• **THE PROBLEM**: Determine which lines contain the word "seconds", then copy those lines.

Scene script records
** Start **

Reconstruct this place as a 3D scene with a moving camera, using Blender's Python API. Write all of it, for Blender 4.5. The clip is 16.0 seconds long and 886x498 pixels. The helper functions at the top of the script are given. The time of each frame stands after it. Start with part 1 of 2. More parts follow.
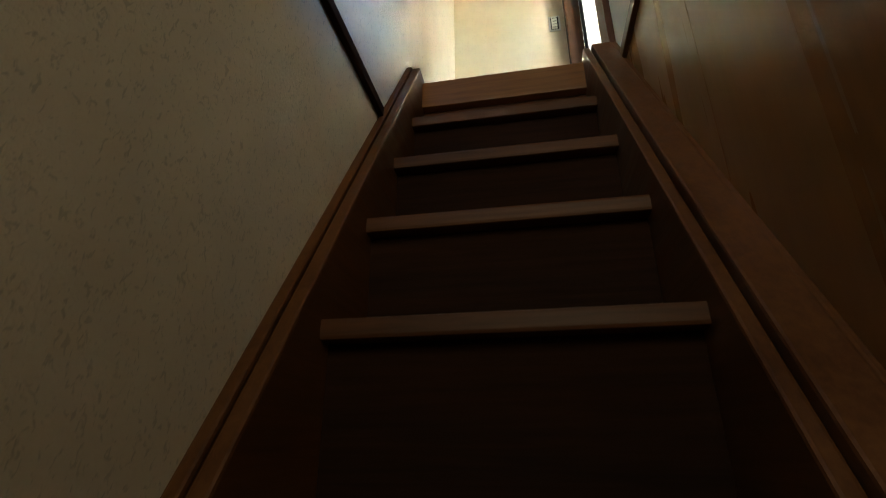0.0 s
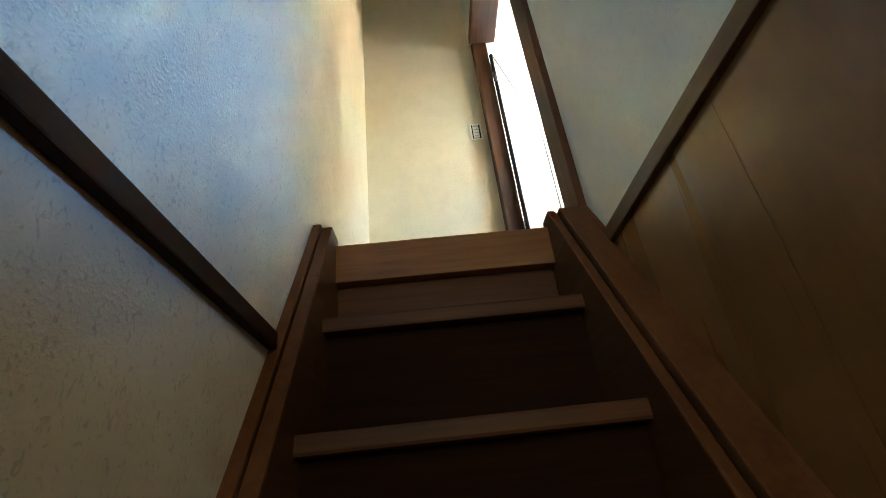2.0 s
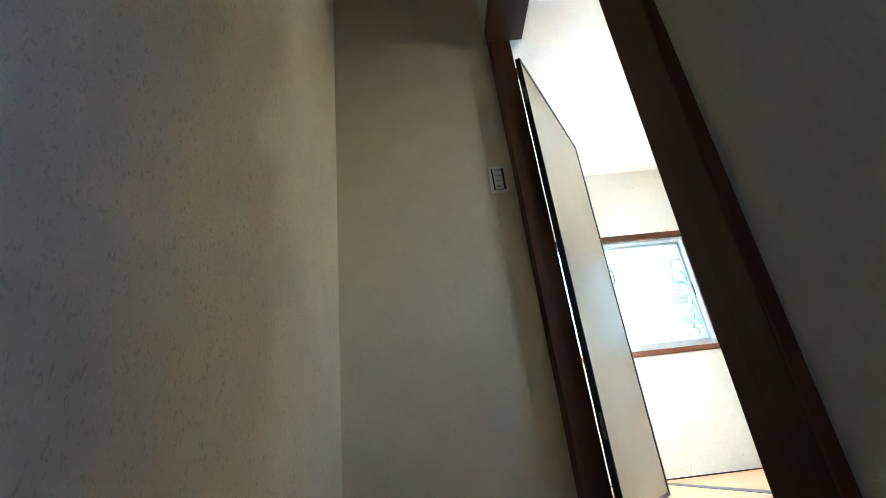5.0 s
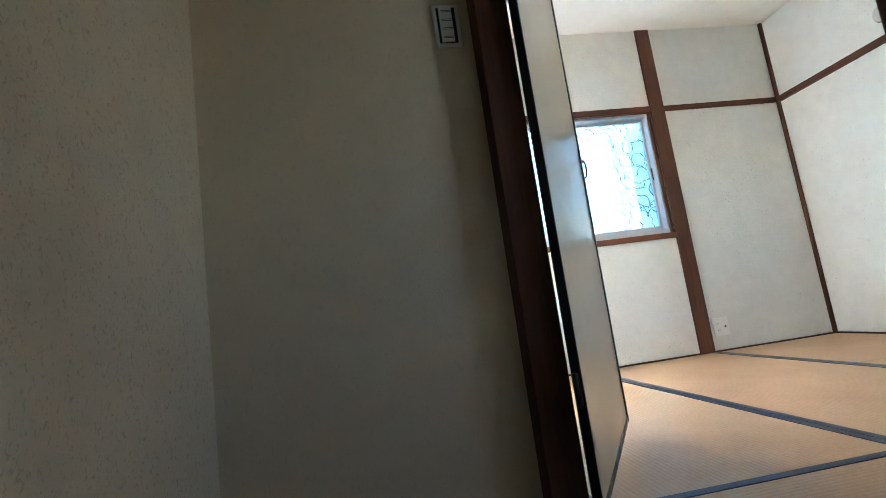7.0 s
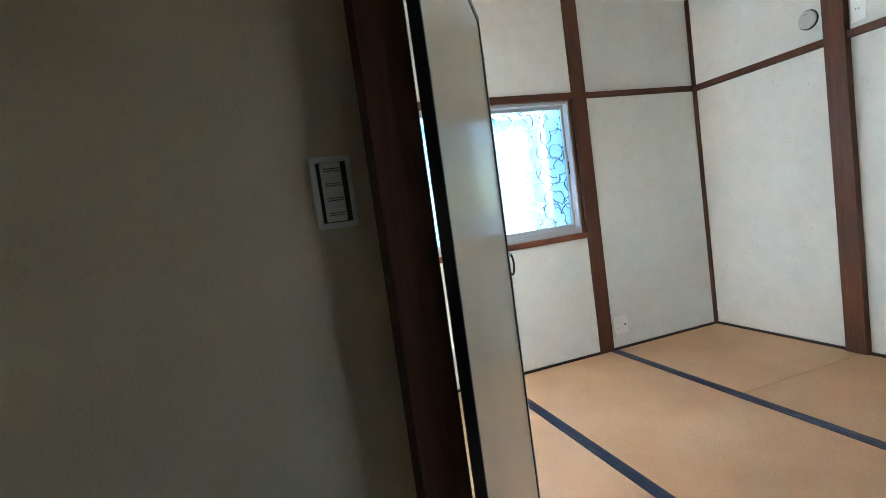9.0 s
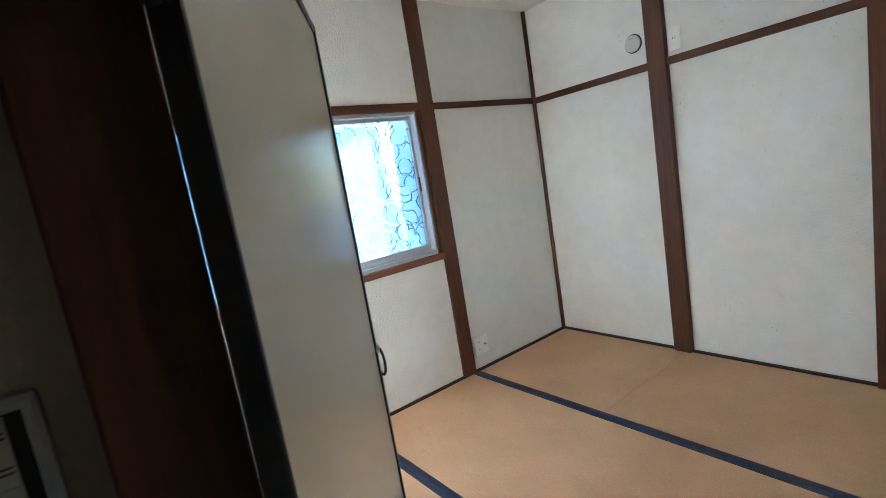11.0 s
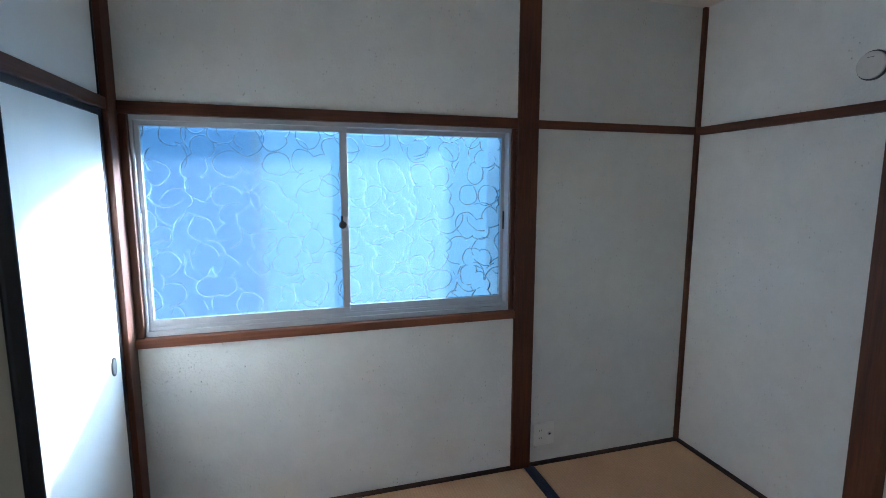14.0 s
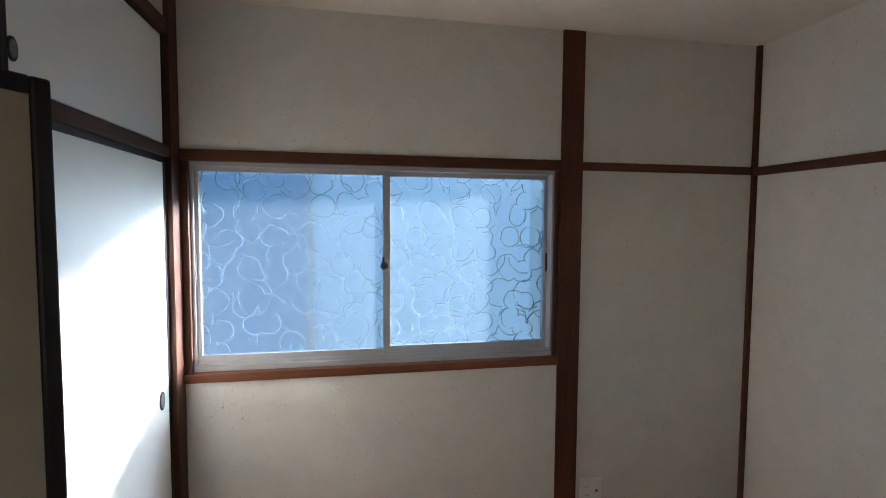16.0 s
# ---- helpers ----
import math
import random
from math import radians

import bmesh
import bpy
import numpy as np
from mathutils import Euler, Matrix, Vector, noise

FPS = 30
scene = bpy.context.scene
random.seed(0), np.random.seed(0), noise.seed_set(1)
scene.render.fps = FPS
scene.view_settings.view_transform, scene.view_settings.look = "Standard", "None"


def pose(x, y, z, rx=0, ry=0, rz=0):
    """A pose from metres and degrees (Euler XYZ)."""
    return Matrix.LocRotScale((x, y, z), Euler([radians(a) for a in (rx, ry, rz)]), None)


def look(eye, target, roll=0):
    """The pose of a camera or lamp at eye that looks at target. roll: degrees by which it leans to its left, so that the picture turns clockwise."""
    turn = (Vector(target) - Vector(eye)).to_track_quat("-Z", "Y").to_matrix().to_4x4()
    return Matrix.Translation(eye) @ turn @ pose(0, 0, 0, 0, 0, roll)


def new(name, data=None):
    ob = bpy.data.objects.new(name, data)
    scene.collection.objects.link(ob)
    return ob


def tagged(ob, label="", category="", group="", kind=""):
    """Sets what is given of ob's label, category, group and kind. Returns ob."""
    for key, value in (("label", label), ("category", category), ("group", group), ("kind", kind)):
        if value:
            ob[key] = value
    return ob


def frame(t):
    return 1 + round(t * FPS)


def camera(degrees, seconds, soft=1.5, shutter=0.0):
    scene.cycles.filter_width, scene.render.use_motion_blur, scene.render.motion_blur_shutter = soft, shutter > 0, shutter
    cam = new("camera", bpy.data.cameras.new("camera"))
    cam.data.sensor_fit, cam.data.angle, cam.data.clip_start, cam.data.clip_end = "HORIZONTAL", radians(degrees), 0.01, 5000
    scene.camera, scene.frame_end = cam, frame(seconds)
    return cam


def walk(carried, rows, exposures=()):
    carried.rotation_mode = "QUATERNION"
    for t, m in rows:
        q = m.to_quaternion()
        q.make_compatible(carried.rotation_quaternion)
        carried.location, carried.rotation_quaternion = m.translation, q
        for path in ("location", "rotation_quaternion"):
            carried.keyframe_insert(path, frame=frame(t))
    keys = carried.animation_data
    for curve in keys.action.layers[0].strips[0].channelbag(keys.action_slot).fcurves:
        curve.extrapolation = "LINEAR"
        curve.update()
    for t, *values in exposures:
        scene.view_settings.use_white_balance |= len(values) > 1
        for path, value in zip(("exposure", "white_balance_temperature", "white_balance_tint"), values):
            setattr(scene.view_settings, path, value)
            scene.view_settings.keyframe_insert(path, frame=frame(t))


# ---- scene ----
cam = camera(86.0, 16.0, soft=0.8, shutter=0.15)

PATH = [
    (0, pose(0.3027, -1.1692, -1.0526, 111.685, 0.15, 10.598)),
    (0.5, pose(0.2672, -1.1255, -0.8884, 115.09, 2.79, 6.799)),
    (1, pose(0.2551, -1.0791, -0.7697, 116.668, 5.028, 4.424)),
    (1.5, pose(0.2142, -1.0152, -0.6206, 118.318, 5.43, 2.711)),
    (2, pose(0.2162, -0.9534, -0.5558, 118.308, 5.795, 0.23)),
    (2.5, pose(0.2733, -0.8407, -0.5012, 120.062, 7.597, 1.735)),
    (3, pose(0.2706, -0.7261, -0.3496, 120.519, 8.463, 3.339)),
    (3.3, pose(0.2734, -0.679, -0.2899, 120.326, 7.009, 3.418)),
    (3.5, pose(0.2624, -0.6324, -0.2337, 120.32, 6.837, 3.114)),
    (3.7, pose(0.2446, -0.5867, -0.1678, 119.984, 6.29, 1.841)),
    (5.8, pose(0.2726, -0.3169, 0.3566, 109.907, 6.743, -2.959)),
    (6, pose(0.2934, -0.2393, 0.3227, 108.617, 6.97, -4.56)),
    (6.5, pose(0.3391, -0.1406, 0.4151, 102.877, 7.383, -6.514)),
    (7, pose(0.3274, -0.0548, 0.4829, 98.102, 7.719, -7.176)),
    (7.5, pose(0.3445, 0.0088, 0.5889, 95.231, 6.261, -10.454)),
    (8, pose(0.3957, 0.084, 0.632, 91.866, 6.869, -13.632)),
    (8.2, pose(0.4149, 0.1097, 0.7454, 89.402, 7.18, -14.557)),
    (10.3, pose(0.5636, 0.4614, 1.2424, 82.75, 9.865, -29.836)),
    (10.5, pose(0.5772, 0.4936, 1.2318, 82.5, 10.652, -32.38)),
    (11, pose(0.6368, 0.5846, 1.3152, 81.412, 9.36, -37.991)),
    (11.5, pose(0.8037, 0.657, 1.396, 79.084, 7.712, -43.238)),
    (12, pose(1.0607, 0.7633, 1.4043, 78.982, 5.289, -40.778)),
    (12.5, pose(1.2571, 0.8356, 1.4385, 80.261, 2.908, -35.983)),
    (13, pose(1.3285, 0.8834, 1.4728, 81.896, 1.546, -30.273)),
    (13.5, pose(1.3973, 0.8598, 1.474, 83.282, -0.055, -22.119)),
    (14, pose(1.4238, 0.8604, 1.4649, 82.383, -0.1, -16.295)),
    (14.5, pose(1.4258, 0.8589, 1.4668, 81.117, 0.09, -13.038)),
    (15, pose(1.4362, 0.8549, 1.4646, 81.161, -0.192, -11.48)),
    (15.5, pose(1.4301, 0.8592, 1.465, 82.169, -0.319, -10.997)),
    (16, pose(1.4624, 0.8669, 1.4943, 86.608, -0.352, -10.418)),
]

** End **
** Start **

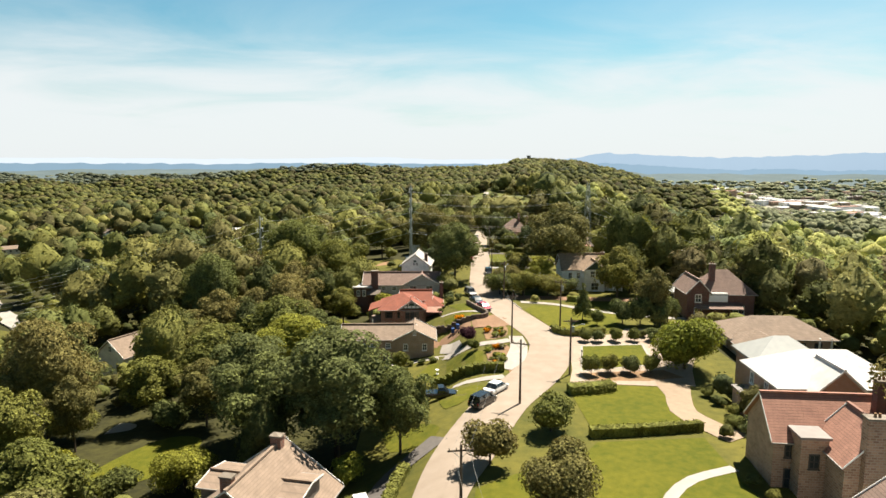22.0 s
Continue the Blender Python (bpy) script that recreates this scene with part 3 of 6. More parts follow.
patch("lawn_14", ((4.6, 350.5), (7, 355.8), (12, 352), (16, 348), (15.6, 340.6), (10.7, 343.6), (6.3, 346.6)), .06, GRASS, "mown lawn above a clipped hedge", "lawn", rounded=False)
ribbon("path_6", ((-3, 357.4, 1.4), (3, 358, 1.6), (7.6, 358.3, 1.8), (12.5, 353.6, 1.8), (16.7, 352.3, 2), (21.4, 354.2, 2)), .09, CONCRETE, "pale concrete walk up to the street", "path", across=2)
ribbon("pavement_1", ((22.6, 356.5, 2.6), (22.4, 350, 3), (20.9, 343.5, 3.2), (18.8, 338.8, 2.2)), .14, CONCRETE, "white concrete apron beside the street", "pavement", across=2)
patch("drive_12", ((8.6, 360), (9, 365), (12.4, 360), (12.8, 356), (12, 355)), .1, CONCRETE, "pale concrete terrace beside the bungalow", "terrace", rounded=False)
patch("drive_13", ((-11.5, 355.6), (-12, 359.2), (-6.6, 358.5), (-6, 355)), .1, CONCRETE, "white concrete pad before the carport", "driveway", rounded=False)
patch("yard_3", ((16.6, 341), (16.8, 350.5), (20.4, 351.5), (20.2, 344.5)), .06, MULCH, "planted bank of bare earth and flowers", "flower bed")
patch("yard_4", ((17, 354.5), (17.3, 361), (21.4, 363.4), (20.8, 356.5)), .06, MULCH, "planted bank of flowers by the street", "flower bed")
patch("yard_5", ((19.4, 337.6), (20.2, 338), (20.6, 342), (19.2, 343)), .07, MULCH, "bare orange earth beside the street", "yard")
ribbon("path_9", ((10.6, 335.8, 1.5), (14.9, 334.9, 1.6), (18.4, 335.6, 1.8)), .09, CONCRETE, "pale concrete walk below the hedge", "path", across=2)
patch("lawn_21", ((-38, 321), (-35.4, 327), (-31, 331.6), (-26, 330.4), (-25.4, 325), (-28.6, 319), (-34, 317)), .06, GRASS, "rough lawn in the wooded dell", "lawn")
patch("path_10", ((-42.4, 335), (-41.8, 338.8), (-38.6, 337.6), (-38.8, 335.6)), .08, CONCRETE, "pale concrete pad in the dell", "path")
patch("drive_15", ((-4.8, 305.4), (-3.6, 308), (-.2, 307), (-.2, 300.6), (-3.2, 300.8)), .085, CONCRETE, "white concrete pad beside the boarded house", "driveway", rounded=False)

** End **

• **THE RESPONSE**:
Reconstruct this place as a 3D scene with a moving camera, using Blender's Python API. Write all of it, for Blender 4.5. The clip is 16.0 seconds long and 886x498 pixels. The helper functions at the top of the script are given. The time of each frame stands after it. Start with part 1 of 2. More parts follow.
def camera(degrees, seconds, soft=1.5, shutter=0.0):
    scene.camera, scene.frame_end = cam, frame(seconds)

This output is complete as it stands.